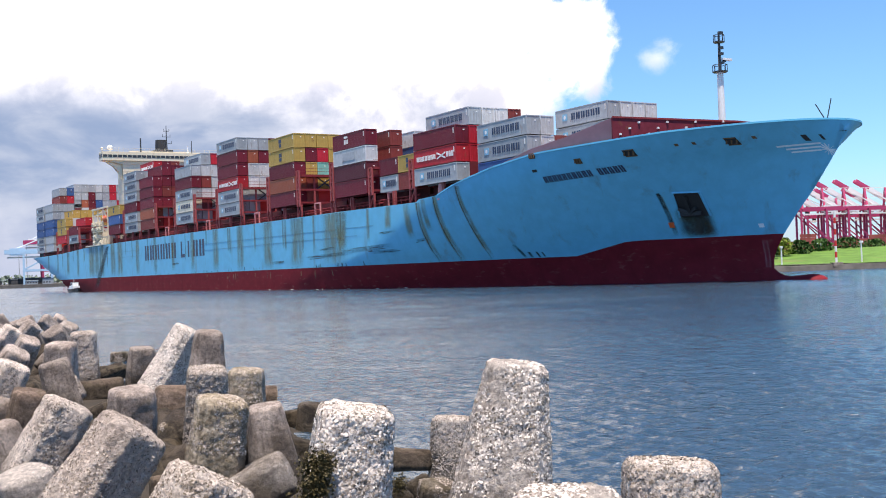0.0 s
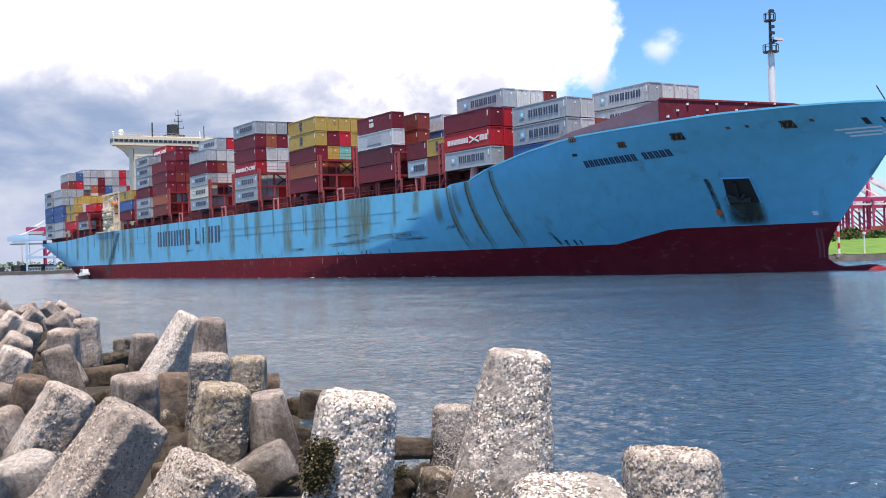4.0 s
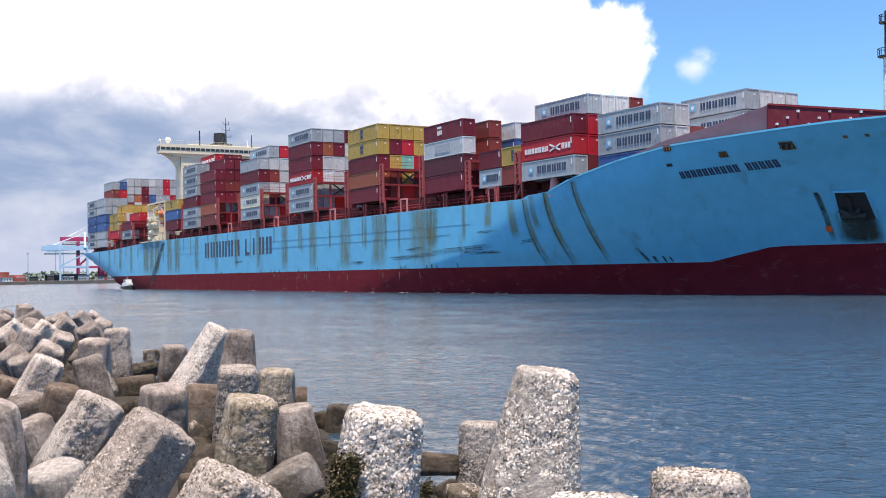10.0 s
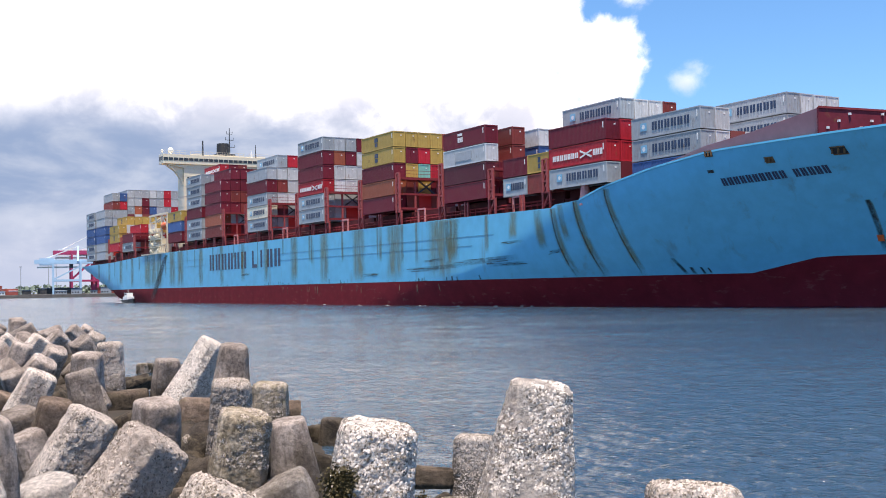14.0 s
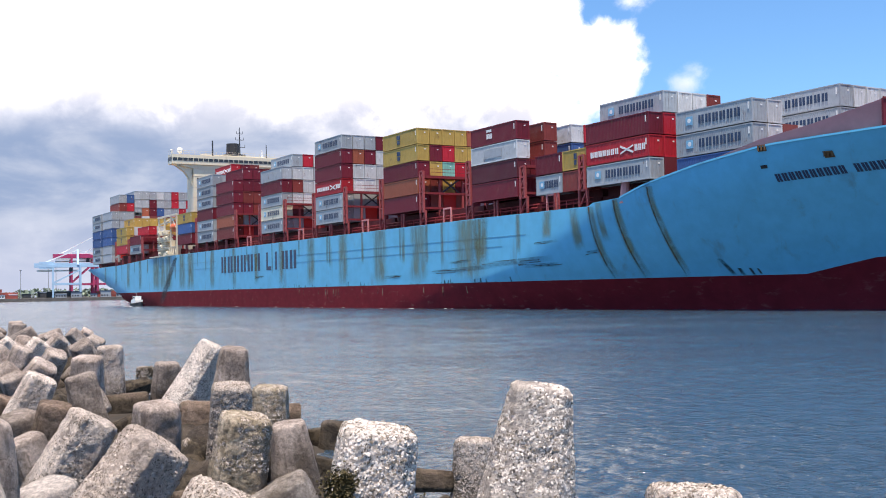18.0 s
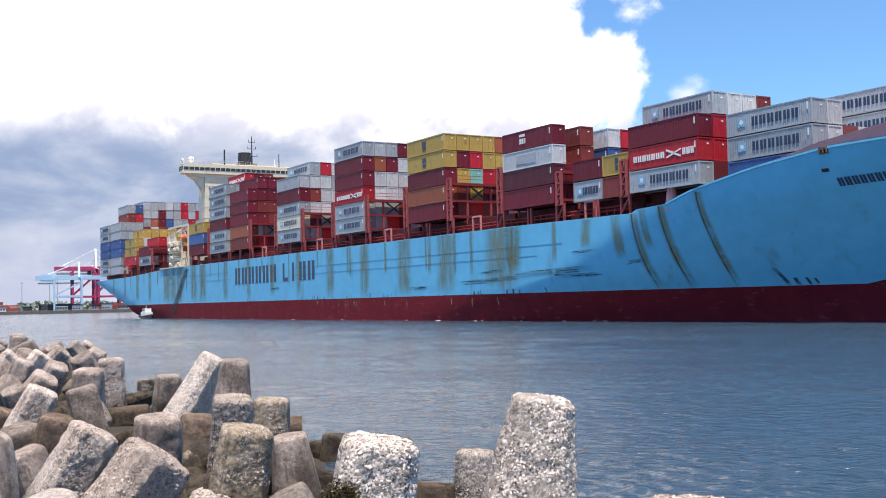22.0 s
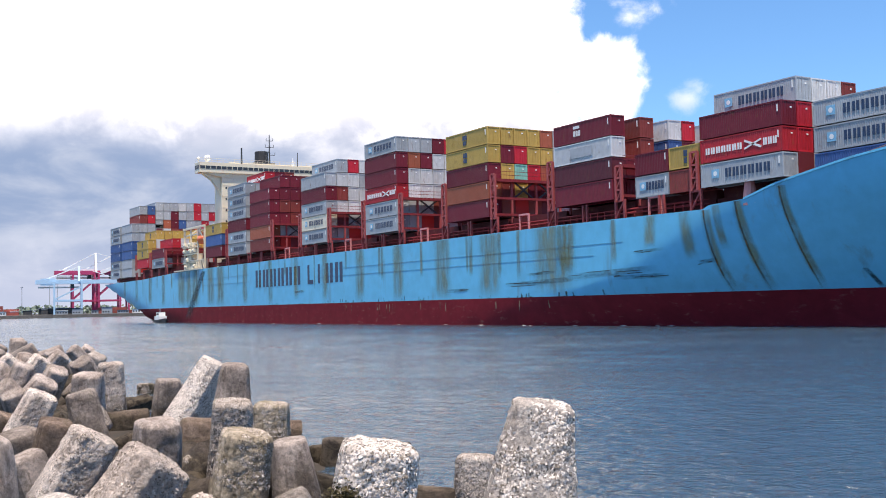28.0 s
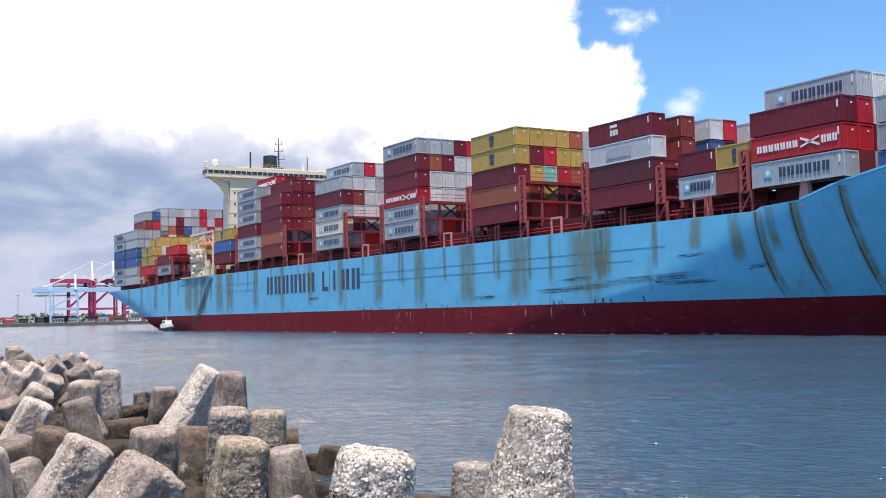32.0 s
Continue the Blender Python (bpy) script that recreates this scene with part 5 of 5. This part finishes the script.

→ PROBLEM DESCRIPTION: Copy the listing exactly. Any image in it stays out of the copy.

→ TASK SOLUTION:
0.0 s
4.0 s
10.0 s
14.0 s
18.0 s
22.0 s
28.0 s
32.0 s
Continue the Blender Python (bpy) script that recreates this scene with part 5 of 5. This part finishes the script.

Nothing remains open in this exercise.